1. Clean your reel: Before you can do anything else, the reel must be free of debris. You should clean the reel before you work on it, during and after you work on it. Rinse it off with a garden hose.

  2. Inspect reel and bed knife: First, move the bed knife away from the reel to displace metal-to-metal contact. Grab the reel and move it in all directions to make sure there is no give. If there is, repair the reel. Also, spin the reel. It should turn evenly and smoothly. Then run your finger across the top surface of the bed knife to feel for anything you might have missed. Inspect the bottom of the bed knife. There should be no turf juice buildup on the bottom. Removing any sand, mud or other grime will ensure the mower is cutting properly.

  3. Grease reel bearings and rollers: It's important to grease the reel bearings and rollers with a high-quality, high-impact water-resistant lubricant. The new grease may squeeze out water, indicating that you need to grease more often. If you're replacing more than two or three bearings per year as a result of water damage from a dozen or so reels, try another product.

  4. Adjust reel for back lapping: Use a 1-inch-wide strip of newspaper as a gauge. Do not crank down on the reel until it touches the bed knife. Place the paper between the bed knife and one blade of the reel. Rotate the reel one blade at a time while adjusting the bed knife down with the bed-knife-to-reel adjustment screw until the paper makes a soft flapping noise. Then work both ends of the reel, and when the distance between the bed knife and reel are just right, there will be a slight drag on the paper as you pull it out. Don't be in a hurry with this adjustment. Done properly, it shouldn't take more than a minute or two for each reel.

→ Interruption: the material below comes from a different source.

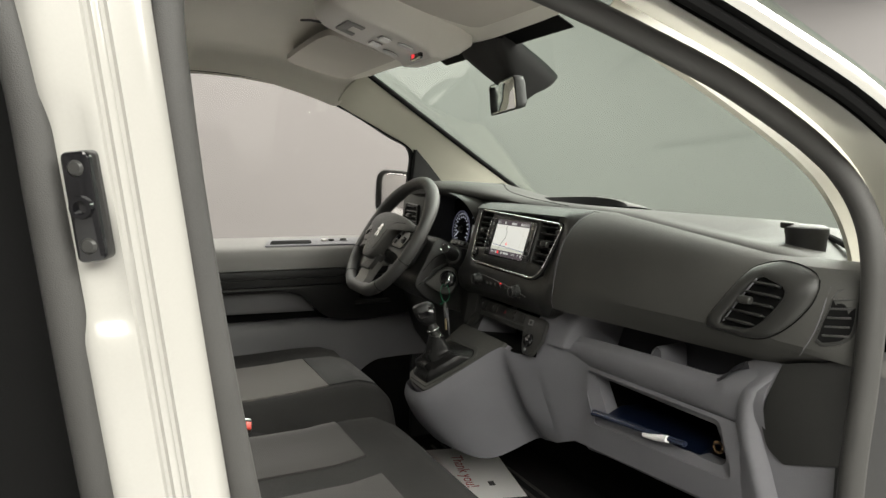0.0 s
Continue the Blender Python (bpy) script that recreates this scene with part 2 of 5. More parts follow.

  5. Back lap reel: Once the bed knife is parallel with the reel, hook up the lapping machine and spin the reel in reverse. It should spin quietly without any metal contact. Then apply a small amount of 120-grit compound from right to left with a long-handled paintbrush. There will be a grinding noise now. When it stops, do not retrieve more compound from the bucket. Simply apply the amount that is left on the brush until you've used it all. If both are sharp, stop. If not, turn the lapping machine back on, and as the reel is turning, adjust one end of the reel in a small increment. Once you hear the grinding noise again, tighten the other end exactly the same amount. Then apply more compound. Continue this process for about 15 minutes. You may have to mill the bed knife on the lathe if it is not sharp after 15 minutes. If it's still not sharp, apply a little 180-grit compound.

  6. Clean reel: Wash the reel thoroughly again with a hose. Be sure to remove all grinding from the reel. While washing, leave the back-lapping machine running. You will still hear some grinding but once the compound is washed away the reel will turn freely with no metal-to-metal contact.

  7. Adjust reel-to-bed knife and height of cut: Height of cut is the greens keeper's choice. Reel-to-bed knife clearance is the mechanic's job. You want zero metal-to-metal contact. Try for “cut one, leave one” by placing two strips of newspaper between the reel and bed knife and adjust the clearance so the reel cuts one paper and leaves the other. With patience and practice, it will work.

  8. Test greens on nursery or practice green: Check the engine, drive train and operator controls, and take notice of the cut.

  9. Clean mower: Lastly, wash the mower off again. Leaving wet grass on a reel can be detrimental to its performance.